◆ DATA SHOWN

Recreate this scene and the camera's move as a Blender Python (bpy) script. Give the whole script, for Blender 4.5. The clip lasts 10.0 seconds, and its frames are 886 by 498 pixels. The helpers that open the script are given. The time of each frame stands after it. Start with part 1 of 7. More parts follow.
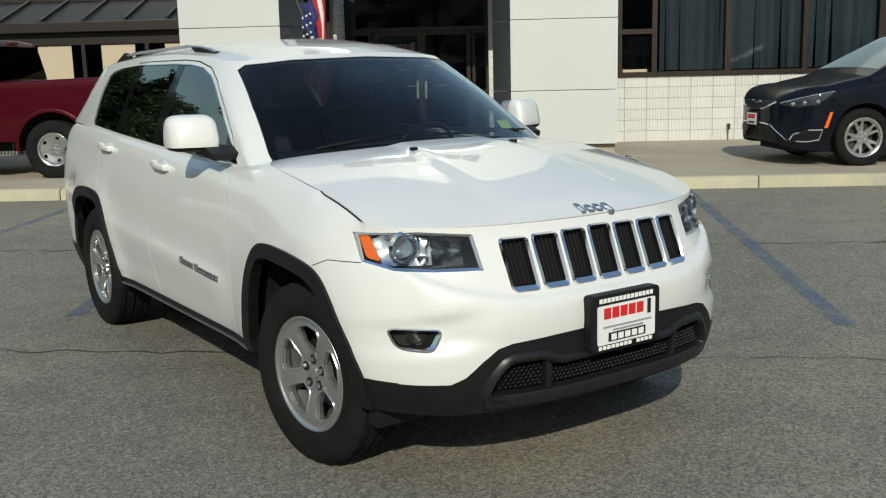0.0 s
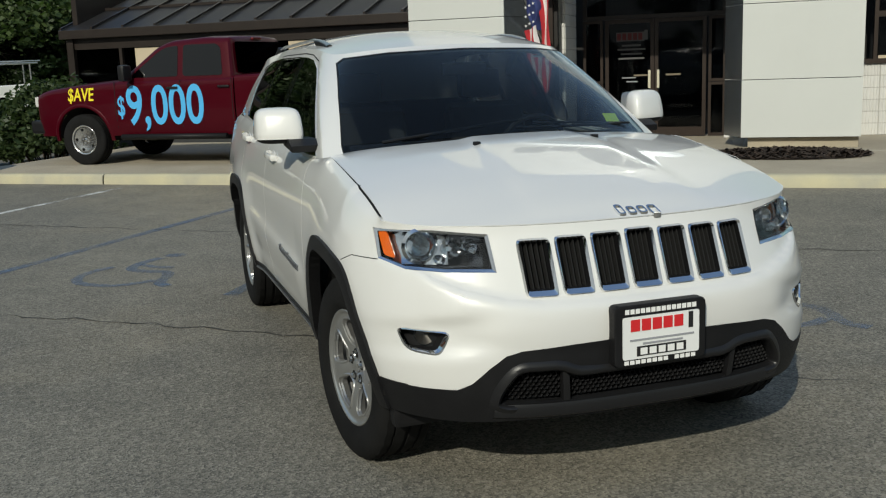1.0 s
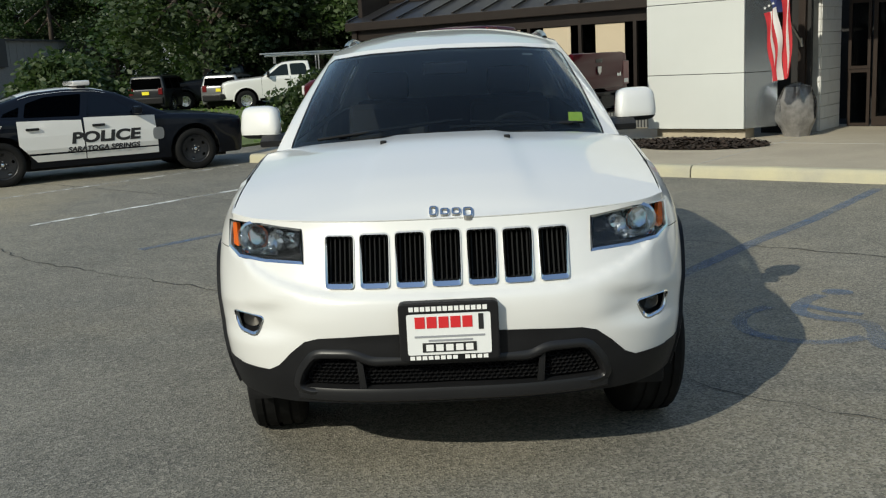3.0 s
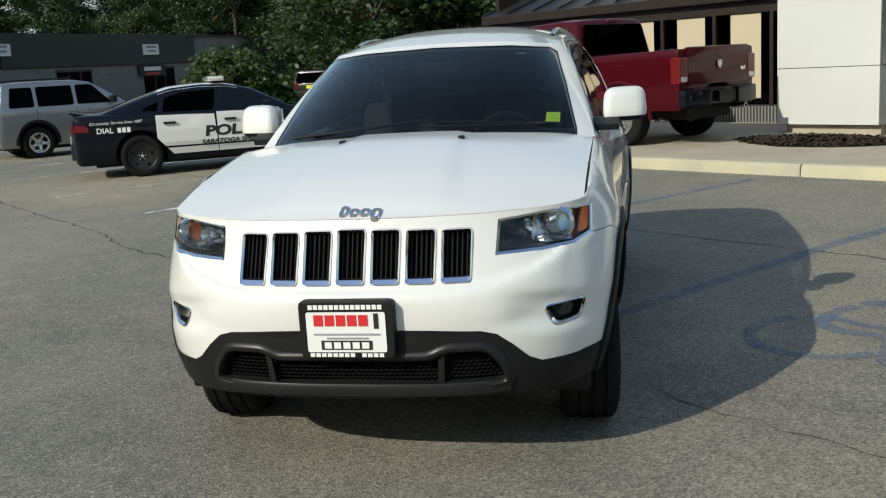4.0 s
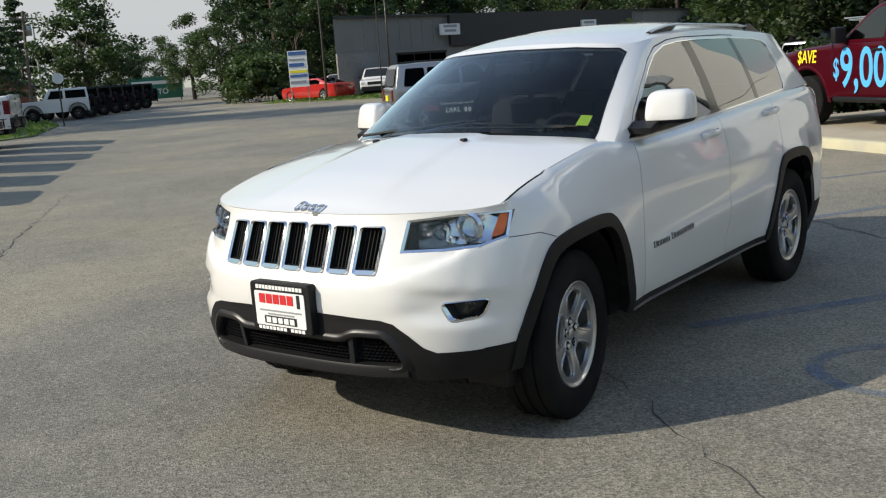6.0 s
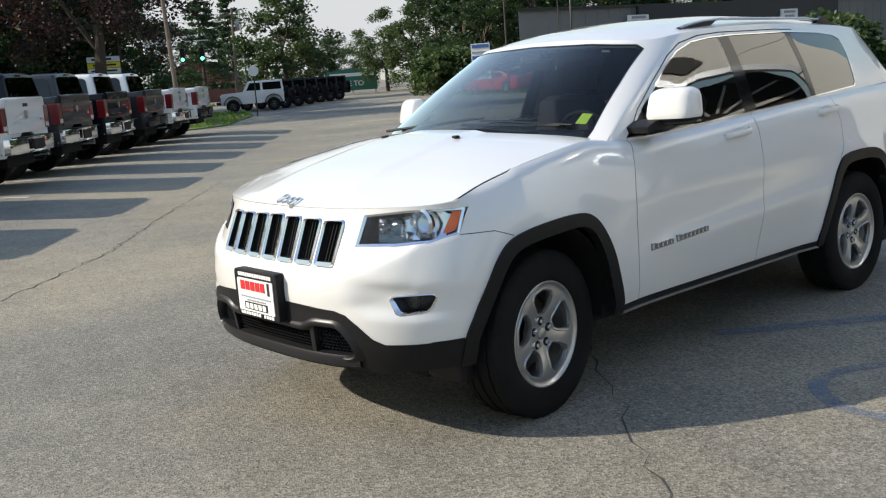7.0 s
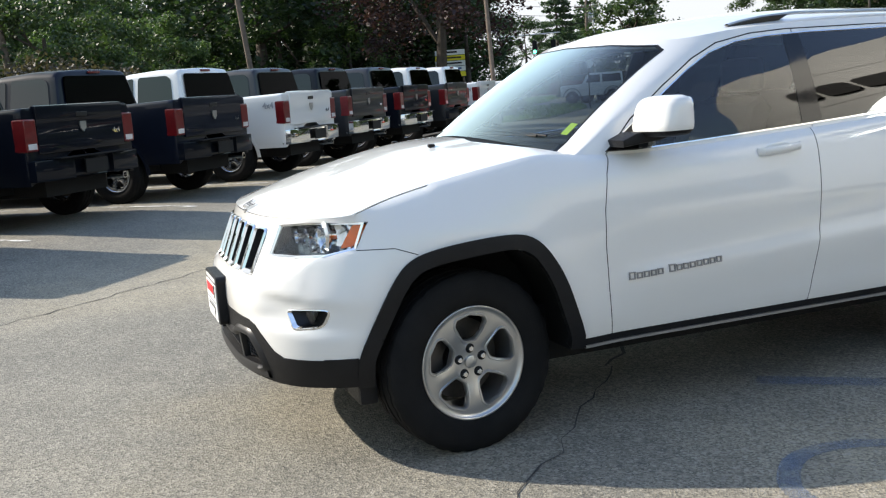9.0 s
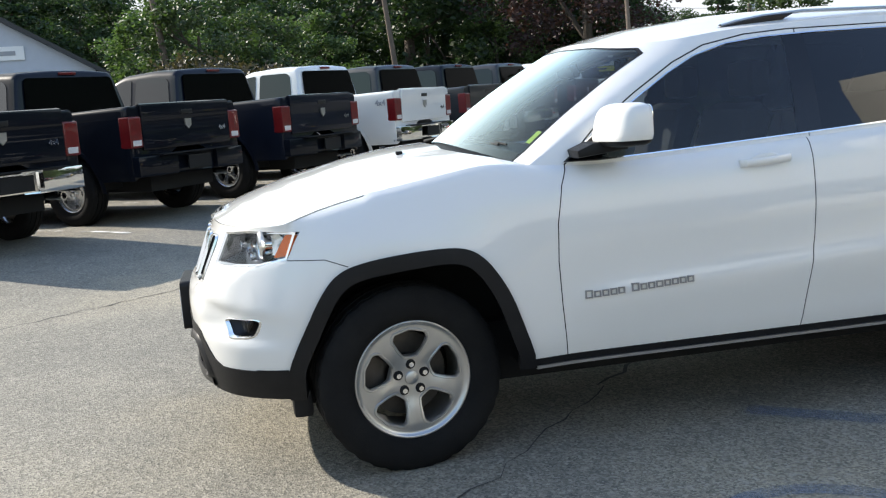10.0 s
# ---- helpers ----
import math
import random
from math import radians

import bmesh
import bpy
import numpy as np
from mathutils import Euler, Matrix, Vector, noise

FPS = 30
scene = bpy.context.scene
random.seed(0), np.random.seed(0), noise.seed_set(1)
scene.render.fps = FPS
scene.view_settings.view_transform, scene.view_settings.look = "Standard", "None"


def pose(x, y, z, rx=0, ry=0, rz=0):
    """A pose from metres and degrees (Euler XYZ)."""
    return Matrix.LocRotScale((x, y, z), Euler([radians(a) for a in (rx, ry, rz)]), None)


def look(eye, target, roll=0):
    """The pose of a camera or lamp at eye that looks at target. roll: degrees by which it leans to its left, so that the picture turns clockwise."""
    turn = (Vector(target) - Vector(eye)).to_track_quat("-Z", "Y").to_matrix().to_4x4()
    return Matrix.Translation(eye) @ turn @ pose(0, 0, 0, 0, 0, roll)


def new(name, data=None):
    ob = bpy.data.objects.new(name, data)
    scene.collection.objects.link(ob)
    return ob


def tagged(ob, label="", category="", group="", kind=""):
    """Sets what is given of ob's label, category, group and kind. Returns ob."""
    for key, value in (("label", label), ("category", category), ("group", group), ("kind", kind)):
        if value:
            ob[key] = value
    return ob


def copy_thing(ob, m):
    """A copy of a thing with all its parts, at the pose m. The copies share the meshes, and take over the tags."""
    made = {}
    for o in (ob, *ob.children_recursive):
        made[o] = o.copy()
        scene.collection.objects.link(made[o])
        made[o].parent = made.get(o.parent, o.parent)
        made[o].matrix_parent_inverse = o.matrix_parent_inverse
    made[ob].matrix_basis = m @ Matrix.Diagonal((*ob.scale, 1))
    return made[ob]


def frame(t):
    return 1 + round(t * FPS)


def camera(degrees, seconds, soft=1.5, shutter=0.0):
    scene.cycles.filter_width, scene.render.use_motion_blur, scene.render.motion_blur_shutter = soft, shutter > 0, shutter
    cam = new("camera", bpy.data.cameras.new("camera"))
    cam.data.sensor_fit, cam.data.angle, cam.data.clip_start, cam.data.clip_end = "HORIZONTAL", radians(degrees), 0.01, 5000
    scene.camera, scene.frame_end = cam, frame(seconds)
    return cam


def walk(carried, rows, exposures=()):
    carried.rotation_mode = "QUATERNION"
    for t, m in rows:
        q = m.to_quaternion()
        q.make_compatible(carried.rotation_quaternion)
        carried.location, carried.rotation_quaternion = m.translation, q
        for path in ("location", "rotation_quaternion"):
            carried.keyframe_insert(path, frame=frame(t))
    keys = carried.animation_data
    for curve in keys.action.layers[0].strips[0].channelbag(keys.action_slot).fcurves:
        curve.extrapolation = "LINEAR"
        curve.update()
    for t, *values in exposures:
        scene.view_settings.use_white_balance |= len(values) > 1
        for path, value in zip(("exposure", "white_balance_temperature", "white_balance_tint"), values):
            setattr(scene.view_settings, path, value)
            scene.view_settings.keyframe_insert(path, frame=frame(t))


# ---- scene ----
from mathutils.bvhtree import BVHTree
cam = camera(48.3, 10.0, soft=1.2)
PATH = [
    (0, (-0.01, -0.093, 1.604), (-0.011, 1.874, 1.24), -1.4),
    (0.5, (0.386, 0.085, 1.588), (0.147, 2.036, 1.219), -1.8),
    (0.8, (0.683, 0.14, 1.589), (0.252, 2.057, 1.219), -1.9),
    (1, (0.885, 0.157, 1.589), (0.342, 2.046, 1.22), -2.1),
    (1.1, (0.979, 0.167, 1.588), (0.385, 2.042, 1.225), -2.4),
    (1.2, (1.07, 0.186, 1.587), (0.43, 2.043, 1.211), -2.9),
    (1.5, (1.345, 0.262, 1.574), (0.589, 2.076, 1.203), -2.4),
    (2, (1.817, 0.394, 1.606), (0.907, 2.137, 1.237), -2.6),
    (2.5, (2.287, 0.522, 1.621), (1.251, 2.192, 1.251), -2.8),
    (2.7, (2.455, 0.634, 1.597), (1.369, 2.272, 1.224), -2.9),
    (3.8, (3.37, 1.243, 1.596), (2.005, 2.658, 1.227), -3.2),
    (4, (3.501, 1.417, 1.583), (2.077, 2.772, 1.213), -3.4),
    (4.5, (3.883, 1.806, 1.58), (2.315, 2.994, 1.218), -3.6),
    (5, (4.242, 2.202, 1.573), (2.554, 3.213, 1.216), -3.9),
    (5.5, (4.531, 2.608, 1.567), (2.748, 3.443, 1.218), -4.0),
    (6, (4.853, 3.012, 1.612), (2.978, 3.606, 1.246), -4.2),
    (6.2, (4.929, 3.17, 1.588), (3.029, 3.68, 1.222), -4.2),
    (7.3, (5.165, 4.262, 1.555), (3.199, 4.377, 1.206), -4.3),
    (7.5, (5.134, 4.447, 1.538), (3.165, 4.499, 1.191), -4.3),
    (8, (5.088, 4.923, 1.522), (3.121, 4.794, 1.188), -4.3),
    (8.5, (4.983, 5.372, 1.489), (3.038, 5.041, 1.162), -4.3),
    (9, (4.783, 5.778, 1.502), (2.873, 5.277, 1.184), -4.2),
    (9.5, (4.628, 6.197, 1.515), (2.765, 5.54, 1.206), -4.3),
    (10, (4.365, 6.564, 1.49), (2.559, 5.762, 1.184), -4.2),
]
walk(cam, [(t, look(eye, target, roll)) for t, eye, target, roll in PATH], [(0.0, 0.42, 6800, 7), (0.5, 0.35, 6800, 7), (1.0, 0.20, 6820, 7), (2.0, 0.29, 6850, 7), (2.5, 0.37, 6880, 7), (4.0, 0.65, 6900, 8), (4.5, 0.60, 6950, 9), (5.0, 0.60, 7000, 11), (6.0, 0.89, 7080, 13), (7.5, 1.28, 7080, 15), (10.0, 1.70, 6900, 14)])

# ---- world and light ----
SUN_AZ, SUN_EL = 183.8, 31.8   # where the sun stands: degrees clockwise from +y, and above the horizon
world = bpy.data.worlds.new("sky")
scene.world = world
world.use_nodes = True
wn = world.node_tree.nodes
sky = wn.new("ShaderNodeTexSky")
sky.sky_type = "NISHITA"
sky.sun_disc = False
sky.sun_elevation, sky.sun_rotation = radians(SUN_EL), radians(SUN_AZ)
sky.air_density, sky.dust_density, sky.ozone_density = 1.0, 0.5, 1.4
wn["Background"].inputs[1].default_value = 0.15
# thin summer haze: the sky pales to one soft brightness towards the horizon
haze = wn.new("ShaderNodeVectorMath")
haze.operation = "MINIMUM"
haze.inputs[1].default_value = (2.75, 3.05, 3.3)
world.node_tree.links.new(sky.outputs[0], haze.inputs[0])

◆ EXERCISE
Nothing but the lines from the line that contains "setattr(scene.view_settings, path, value)" through the line that contains "scene.view_settings.keyframe_insert(path, frame=frame(t))" should be given again, each exactly as it stands, both ends included.

◆ SOLVED PROBLEM
            setattr(scene.view_settings, path, value)
            scene.view_settings.keyframe_insert(path, frame=frame(t))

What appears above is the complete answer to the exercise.